Eski düzenlemede yer alan, alıcının henüz malik olmadığı bir malın hasarına katlanmak ve bedeli ödemek zorunda bırakılmasının hakkaniyete aykırı görülen ve doktrinde eleştirilen bir konu olduğu durumuna, Türk Borçlar Kanunu’nun genel gerekçesinde de yer verilmiştir. Türk Borçlar Kanunu’nun 208. maddesinin ilk fıkrasına göre, satım sözleşmesinin konusu olan şeyin yarar ve hasarı; söz konusu şey taşınırsa, taşınırın zilyetliğinin geçirilmesinden ve taşınmazsa da tapu kütüğüne tescil anına kadar satıcıya aittir. Bu şekilde, alıcının hakkaniyete aykırı olan durumu hafifletilmiştir ve alıcı satım konusunu hiç veya gereği gibi elde edememe riskinden kurtulmuştur.

Aynı maddenin ikinci fıkrasında ise alıcının temerrüdü durumuna yer verilmiştir. Buna göre, “Taşınır satışlarında, alıcının, satılanın zilyetliğini devralmazsa temerrüde düşmesi durumunda zilyetliğin devri gerçekleşmişçesine, satılanın yarar ve hasarı alıcıya geçer.” Bu hüküm 818 sayılı Borçlar Kanunu’nda yer almayan yeni bir hükümdür ve ilk fıkraya bir istisna olarak kabul edilebilir.

Maddenin üçüncü fıkrasında ise, “Satıcı alıcının isteği üzerine satılanı ifa yerinden başka bir yere gönderirse, yarar ve hasar, satılanın taşıyıcıya teslim edildiği anda alıcıya geçer.” denmektedir. Bu da ilk fıkraya istisna olarak kabul edilebilir bir niteliğe sahiptir. Buna göre, satım konusu olan şeyin kanuni ifa yerinden başka bir yere gönderilmesi durumunda, yarar ve hasar, satım konusu şeyin taşıyıcıya teslim edildiği andan itibaren alıcıya geçer. Bu talebin alıcı tarafından yapılmış olması gerekmektedir. Ancak bu durum için de bazı istisnalar mevcuttur. Eğer, taşıyıcı da hizmet akdi ile satıcıya bağlanmışsa bu durumda hasar ve yarar, satım konusu şeyin taşıyıcıya teslim edildiği anda değil, alıcıya ulaştığı anda intikal eder.

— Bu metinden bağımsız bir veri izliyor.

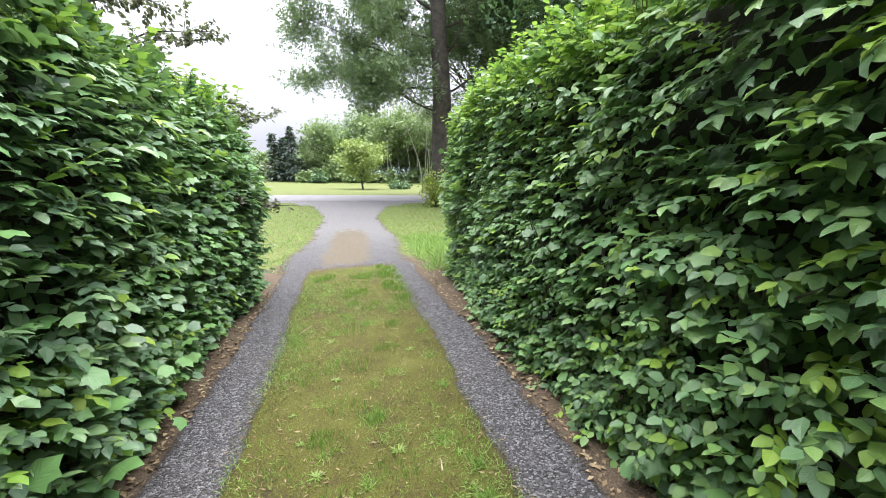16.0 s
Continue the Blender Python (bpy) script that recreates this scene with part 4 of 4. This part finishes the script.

Taşınmazlarda yarar ve hasarın intikali ise Türk Borçlar Kanunu’nun 245. maddesinde düzenlenmiştir. Buna göre, “Satılanın tescilden sonraki bir zamanda alıcı tarafından teslim alınması için sözleşmeyle bir süre belirlenmişse, onun yarar ve hasarı, alıcıya teslimle geçer.” Bu hüküm, alıcının satılanı teslim almada temerrüde düşmesi durumunda da uygulanır.” 6098 sayılı Türk Borçlar Kanunu’nda da 818 sayılı Borçlar Kanunu ile benzer şekilde bir düzenlemeye gidilmiştir. Örneğin, bir apartman dairesini satan kişi, tescilden 2 ay sonra bu daireden çıkacak ve daireyi alıcıya teslim edecekse, bu durumda dairenin yarar ve hasarı alıcıya 2 ay sonra yapılacak teslimle alıcıya geçer. Bu şekilde alıcı korunmuş olur. Bu kuralın şartı da ikinci fıkrada belirtilmiştir. İkinci fıkraya göre, “Bu sözleşmenin geçerliliği, yazılı şekilde yapılmış olmasına bağlıdır.” Yani kanun, böyle bir sözleşmenin yapılması durumunda şekil şartı aramıştır. Şekil şartı burada kurucu unsur niteliğini haizdir.

Yukarıda satış sözleşmelerinde yarar ve hasarın geçişi konusu genel itibariyle açıklanmış olup bu hususlar somut olaya göre değişkenlik gösterebilmektedir. Bu nedenle hak kaybına uğramamak açısından avukat danışmanlığında hukuki sürecin yürütülmesi faydalı ve doğru olacaktır.